After this drastic and momentous decree – legislating for both sexes - some anxious (and interestingly asymmetrical) clauses obviously inserted in debate appear – adultery must be a capital felony for the man committing the offence unless he didn’t know that the woman was married, a capital felony for the woman unless her husband had been abroad or absent for three years, or was believed dead (even a Puritan Parliament seems to acknowledge that women have their needs). Having thus resoundingly discouraged adultery, the act considered fornication, with virgin, widow or unmarried woman (those convicted get three months in prison, and release only after finding someone to stand security to their good behaviour for a further year), and finally the case of the common bawd and prostitute: ‘That all and every person and persons who shall from and after the four and twentieth day of June aforesaid, be convicted as aforesaid, by Confession or otherwise, for being a common Bawd, be it man or woman, or wittingly keeping a common Brothel or Bawdy-house, shall for his or her first offence be openly whipped and set in the Pillory, and there marked with a hot Iron in the forehead with the Letter B’ – then after this, three years in prison: with death for a second offence.
The Act ended with an attempt to prevent anyone accused and in mortal danger from this law using confession to retaliate in kind: ‘Provided, That no parties confession shall be taken as Evidence within this Act against any other, but onely against such party so confessing’, and an attempt to prevent domestic murder by judicial means: ‘nor the husband shall be taken as witness against his wife, nor the wife against her husband, for any offence punishable by this Act.’ This final clause apparently removes the operation of the act from the aggrieved parties most likely to call upon its provisions. It either served to make this a piece of dead letter legislation as far as adultery was concerned, or witnesses the confidence of the legislators that third parties would be self-righteous enough to come forward with their sworn accusations.
Shortly after the act passed into law, some interested party, remembering many a bawdy theatre scene, thought to express the likely reactions within the early modern sex industry. This was in A Dialogue between Mistris Macquerella, a Suburb Bawd, Ms Scolopendra, a noted Curtezan, and Mr Pimpinello an Usher, etc, Pittifully bemoaning the tenour of the Act (now in force) against Adultery and Fornication. (It was published in early July 1650). The names are traditional: the bawd’s name is as in John Marston’s The Malcontent (“Maquerelle, An olde Pandresse”), while ‘Scolopendra’ stems from a piece of lore as retailed in Deloney’s Jack of Newbury: “like the Fish Scolopendra, that cannot be toucht without danger”, and had been used for the monster lady in James Shirley’s play The Duke’s Mistress (1638).

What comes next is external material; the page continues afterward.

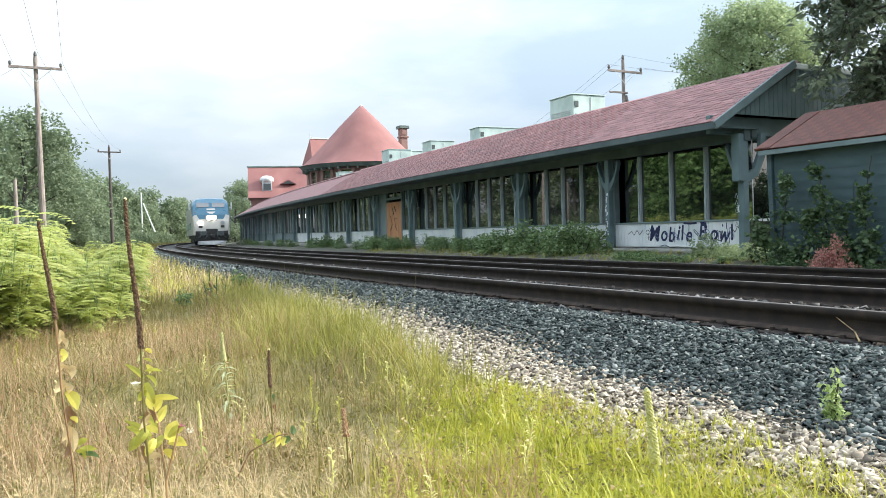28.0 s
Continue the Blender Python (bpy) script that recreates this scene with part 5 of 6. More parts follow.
def build_shrubs():
    rng = random.Random(8)
    sums = [sumac_mesh(40 + i, 1.5, M["leaf_sumac"]) for i in range(4)]
    for i in range(190):
        y = 9.5 + 22 * rng.random() ** 1.3
        if i % 2:
            x = 0.012 * y - 0.25 - 3.4 * rng.random() ** 1.2
            s = rng.uniform(0.85, 1.3) * (0.75 if y < 12 else 1.0)
        else:
            x = 0.012 * y - 0.45 + (0.115 * y) * rng.random()
            s = rng.uniform(0.38, 0.82)
        t = thing("sumac_shrub", pose(x, y, ground_z(x, y) - 0.03, 0, 0, rng.uniform(0, 360)), "yellow-green sumac shrub with feathered leaves", "shrub", "sumac thicket")
        for nm, me in zip(("stem", "foliage"), rng.choice(sums)):
            ob = new(nm, me)
            ob.parent = t
            ob.scale = (s, s, s)
    glow = [bush_mesh(55 + i, 1.5, 2.2, 4200, 0.19, M["leaf_thicket"]) for i in range(2)]
    for i in range(18):                    # bright thicket on the near side of the line, which the windows mirror
        bush(glow[i % 2], -6.4 + rng.uniform(-1.6, 0.8), 9 + 2.6 * i, -0.75, rng.uniform(0.8, 1.3), rng.uniform(0, 360), "bright green thicket beside the meadow", "thicket")
    low = [bush_mesh(60 + i, 1.6, 1.9, 3600, 0.17, M["leaf_mid"]) for i in range(3)]
    for i in range(46):                    # undergrowth at the foot of the wood
        y = rng.uniform(34, 150)
        bush(rng.choice(low), -5.2 + 0.02 * y + rng.uniform(-2.5, 1.0) + off(y), y, -0.7, rng.uniform(0.8, 1.5), rng.uniform(0, 360), "dense green undergrowth at the wood's edge", "undergrowth")
    weeds = [weed_mesh(80 + i, 0.75, 0.85, 1500, 0.085, M["leaf_weed"]) for i in range(5)]
    for i in range(38):                    # weeds along the foot of the platform wall, in clumps with gaps
        y = (15.4 + 5.0 * rng.random()) if i < 11 else (21.2 + 5.5 * rng.random()) if i < 19 else (27.0 + 14.5 * rng.random())
        s = rng.uniform(0.85, 1.3) if i < 11 else rng.uniform(0.55, 1.0)
        bush(rng.choice(weeds), 12.35 + rng.uniform(-0.45, 0.35) + off(y), y, -0.12, s, rng.uniform(0, 360), "dark green weeds against the platform wall", "platform weeds", "weed_clump", rng.uniform(0.7, 1.0))
    for i in range(9):
        y = 43 + 3.9 * i
        bush(rng.choice(weeds), 12.1 + rng.uniform(-0.4, 0.3) + off(y), y, -0.12, rng.uniform(0.45, 0.9), rng.uniform(0, 360), "low weeds along the platform edge", "platform weeds", "weed_clump")
    # weeds in the lighter leaf colour, which paints them as sunlit
    pale = weed_mesh(86, 0.75, 0.85, 1500, 0.085, M["leaf_light"])
    for x, y, s, sz in ((12.3, 11.5, 0.52, 1.15), (12.55, 11.2, 0.40, 0.9), (12.1, 10.9, 0.5, 0.55), (11.8, 10.2, 0.6, 0.6), (11.5, 9.6, 0.6, 0.7), (11.9, 9.7, 0.5, 0.7)):
        bush(pale, x, y, -0.10, s, 30 * x, "weeds below the graffiti panel, sunlight put into their pale green", "platform weeds", "weed_clump", sz)
    for i in range(30):                    # a low uneven mat of weeds before the panel
        y = 9.4 + 6.4 * rng.random()
        x = 11.0 + 1.75 * rng.random() + off(y)
        bush(weeds[i % 5] if i % 3 else pale, x, y, -0.17 if x > 11.5 else -0.26, rng.uniform(0.35, 0.75), rng.uniform(0, 360), "low weeds on the cinder strip", "platform weeds", "weed_clump", rng.uniform(0.18, 0.42))
    for seed, y, top, wide, foot in ((1, 8.45, 1.36, 0.30, 0.0), (2, 7.68, 1.42, 0.24, 0.0), (3, 6.98, 1.50, 0.13, 0.15), (4, 8.0, 0.75, 0.34, 0.0), (5, 7.35, 0.85, 0.32, 0.0), (6, 8.75, 0.70, 0.26, 0.0), (7, 7.0, 0.60, 0.22, 0.0)):
        climber(10.80, y, top, wide, foot, seed)
    low_vine = weed_mesh(90, 0.50, 0.62, 900, 0.078, M["leaf_vine"])
    for x, y, s, sz in ((10.6, 8.3, 0.7, 1.1), (10.62, 6.6, 0.45, 1.1), (10.72, 6.2, 0.4, 0.6), (10.75, 5.8, 0.42, 0.5), (10.72, 5.45, 0.4, 0.7), (10.55, 7.7, 0.6, 0.8)):
        bush(low_vine, x, y, -0.25, s, 47 * y, "dark green weeds at the foot of the shed", "shed weeds", "weed_clump", sz)
    red = bush_mesh(95, 0.42, 0.62, 2000, 0.045, M["leaf_red"], 0.4, 1.1)
    bush(red, 10.0, 7.0, -0.33, 0.86, 0, "rust-red dying shrub beside the track", "", "red_shrub", 1.6)
    bush(red, 9.95, 6.1, -0.33, 0.5, 90, "withered orange weed beside the track", "", "red_shrub", 0.6)
    dark = bush_mesh(97, 1.5, 2.6, 4200, 0.14, M["leaf_vine"])
    for x, y, s in ((19.0, 3.2, 0.95), (21.5, 7.2, 0.9), (22.5, 9.0, 1.1), (19.5, 0.8, 1.0), (25.5, 9.5, 1.2), (26, 13, 1.2), (16.5, 10.2, 0.8), (23.5, 6.0, 1.1), (26.0, 7.0, 1.3), (29.0, 8.5, 1.4), (21.0, 4.4, 0.7)):
        bush(dark, x, y, -0.2, s, 50 * x, "dark garden shrub beyond the shed", "garden shrubs")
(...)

It was a small act of resistance, but quite sprightly. The characters are differentiated - the older woman is given a piquantly Biblical phraseology (‘we the citizens of Sodome’), while the courtesan Scolopendra is throughout insistent in her view that her body is hers, to do with as she likes: ‘Alas, poor women, who are suspended from that priviledge the very Cats enjoy, who play and sport with their Tails, and yet fear no censure for so doing.’
Mistress Scolopendra complains of not having had a customer for ten days (‘we may een hang up our Harpes’), while Macquerella the bawd grumbles throughout in her characteristic quasi-moral way: ‘Ah wicked world, that I should live to see this day; a fine Age yfaith, when procreation must doe penance in an halter … The Act, the late Act against Fornication, and other Veniall sinnes, 'tis that hath undone us all … Oh! I hate the thought of being branded with the letter B. 'tis ten times worse then the Mark of the Beast I’le maintain it.’

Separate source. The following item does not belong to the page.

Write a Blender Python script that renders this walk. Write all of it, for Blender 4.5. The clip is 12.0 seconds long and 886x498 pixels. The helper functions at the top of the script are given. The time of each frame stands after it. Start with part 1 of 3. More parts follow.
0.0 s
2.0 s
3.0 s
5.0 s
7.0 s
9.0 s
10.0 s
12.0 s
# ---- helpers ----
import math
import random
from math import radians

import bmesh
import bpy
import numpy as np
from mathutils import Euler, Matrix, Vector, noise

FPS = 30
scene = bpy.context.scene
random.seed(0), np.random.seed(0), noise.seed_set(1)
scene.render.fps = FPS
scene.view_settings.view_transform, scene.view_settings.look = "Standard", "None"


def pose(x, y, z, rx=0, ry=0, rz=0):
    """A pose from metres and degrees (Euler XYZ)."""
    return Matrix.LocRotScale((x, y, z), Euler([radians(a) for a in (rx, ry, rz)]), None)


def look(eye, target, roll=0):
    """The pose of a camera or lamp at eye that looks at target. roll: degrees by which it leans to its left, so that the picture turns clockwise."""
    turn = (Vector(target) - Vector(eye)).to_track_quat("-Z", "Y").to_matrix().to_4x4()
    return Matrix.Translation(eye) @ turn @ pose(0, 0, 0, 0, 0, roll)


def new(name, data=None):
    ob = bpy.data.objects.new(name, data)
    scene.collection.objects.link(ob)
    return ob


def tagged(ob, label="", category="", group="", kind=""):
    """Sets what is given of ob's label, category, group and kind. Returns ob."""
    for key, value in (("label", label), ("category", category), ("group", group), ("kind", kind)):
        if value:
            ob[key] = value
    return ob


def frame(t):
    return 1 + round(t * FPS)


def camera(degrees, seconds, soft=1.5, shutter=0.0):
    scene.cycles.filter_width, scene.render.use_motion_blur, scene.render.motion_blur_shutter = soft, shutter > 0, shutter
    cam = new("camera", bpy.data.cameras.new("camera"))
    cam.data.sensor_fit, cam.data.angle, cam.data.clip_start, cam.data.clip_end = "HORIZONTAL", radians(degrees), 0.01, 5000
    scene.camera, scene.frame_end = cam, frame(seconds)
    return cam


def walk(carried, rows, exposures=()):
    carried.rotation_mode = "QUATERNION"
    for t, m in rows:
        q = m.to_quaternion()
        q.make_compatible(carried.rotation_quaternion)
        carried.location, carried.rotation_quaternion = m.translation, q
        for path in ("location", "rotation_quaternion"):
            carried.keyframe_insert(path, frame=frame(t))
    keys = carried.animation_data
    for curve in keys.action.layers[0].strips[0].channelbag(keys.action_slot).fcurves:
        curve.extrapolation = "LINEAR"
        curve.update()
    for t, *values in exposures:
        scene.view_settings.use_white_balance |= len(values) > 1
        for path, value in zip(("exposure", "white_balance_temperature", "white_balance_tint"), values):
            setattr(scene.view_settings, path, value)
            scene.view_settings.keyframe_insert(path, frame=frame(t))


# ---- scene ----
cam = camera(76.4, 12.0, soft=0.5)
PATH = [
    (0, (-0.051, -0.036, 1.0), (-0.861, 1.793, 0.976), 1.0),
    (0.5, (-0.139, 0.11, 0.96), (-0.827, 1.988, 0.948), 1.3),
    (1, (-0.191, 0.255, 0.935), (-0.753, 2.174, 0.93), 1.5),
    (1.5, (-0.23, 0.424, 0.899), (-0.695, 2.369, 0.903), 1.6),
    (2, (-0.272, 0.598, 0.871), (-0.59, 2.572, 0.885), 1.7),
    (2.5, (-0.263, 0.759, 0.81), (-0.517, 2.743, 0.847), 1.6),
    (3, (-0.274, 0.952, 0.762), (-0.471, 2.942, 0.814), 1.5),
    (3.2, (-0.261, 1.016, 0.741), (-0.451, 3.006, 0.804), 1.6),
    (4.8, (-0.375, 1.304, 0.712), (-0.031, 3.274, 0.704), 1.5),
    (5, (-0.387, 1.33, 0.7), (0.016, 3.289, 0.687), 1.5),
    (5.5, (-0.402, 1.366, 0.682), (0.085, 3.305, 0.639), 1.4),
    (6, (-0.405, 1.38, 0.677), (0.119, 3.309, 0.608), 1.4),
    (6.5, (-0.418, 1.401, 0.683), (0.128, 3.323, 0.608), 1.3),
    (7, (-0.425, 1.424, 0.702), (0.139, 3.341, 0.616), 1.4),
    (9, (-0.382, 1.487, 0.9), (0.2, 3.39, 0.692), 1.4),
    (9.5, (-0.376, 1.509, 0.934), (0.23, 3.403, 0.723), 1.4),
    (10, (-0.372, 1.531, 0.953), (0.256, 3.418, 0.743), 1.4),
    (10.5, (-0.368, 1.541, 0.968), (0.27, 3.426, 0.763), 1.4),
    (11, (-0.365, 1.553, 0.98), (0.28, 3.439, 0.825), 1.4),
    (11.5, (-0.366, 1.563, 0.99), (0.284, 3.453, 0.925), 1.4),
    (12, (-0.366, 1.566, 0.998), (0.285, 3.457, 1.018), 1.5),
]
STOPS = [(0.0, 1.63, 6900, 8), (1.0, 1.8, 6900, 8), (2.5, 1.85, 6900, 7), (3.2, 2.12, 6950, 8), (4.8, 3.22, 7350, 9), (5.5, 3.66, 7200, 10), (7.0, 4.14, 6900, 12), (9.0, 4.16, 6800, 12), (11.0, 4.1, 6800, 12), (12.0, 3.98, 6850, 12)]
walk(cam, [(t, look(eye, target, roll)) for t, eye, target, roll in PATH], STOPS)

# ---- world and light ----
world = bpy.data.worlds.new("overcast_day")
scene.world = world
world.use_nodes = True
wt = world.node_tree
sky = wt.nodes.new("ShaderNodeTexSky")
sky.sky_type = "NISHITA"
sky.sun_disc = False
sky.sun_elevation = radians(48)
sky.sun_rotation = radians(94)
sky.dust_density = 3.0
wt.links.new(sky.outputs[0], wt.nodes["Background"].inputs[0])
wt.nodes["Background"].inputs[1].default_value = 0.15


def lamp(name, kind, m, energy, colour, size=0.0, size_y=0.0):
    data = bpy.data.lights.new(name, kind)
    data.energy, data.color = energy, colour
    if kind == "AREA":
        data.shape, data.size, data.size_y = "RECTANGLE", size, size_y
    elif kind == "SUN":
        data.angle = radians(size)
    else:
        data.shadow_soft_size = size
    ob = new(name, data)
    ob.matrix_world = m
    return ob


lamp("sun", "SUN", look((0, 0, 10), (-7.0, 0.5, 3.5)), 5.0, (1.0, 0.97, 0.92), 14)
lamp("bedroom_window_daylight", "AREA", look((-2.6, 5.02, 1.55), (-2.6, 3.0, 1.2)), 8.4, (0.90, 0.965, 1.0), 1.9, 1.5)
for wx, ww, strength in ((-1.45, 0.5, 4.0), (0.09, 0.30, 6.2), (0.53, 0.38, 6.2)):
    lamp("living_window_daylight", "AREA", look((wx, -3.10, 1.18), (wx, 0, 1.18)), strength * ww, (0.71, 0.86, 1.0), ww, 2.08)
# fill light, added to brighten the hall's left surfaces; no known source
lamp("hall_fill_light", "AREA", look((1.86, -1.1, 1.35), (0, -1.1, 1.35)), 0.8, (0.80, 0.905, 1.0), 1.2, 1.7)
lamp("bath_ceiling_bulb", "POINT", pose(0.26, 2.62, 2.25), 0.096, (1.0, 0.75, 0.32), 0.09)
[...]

Stanzas from what purports to be (and probably was) a ballad by Martin Parker about the act are read out, to initial disgust ‘Out upon thee (Pimpinello) this Song is made in disgrace of us, and our profession, prithee wipe thy posteriors with’t’, though they like more a stanza in which Parker (if it was him) recommends extra security against prying eyes in brothels.
Just as Shakespeare made Pompey resilient in his ignominy (‘the valiant heart’s not whipped out of his trade”), the dialogist has the three take some comfort from the thought that the effect of the act may not last long (‘This is but a paper pellet, a nine dayes wonder at the most’), and that it will in the meantime serve as a pretext to put up their prices: ‘this mutation we may well justifie, alledging the hazard we run’. Scolopendra, however, resolves to take to flight to
I had half-expected some more explicit echoes of Measure for Measure, which would seem to be the text to have quoted (‘here’s a change indeed in the commonwealth!’), but the dialogist operates via a general reminiscence of whore, bawd and pimp scenes. It might have been a retired dramatist, speaking for the abolished theatre’s long-time partner. But the derision is muted, and perhaps Measure for Measure was just too loaded a text to allude to (with the Puritan Angelo’s hypocrisy, and Pompey’s devastating common sense), and so it was more a matter of voluntary suppression than a failure to bring to mind Shakespeare’s great play about the relative wisdoms of 'Justice' and 'Iniquity'.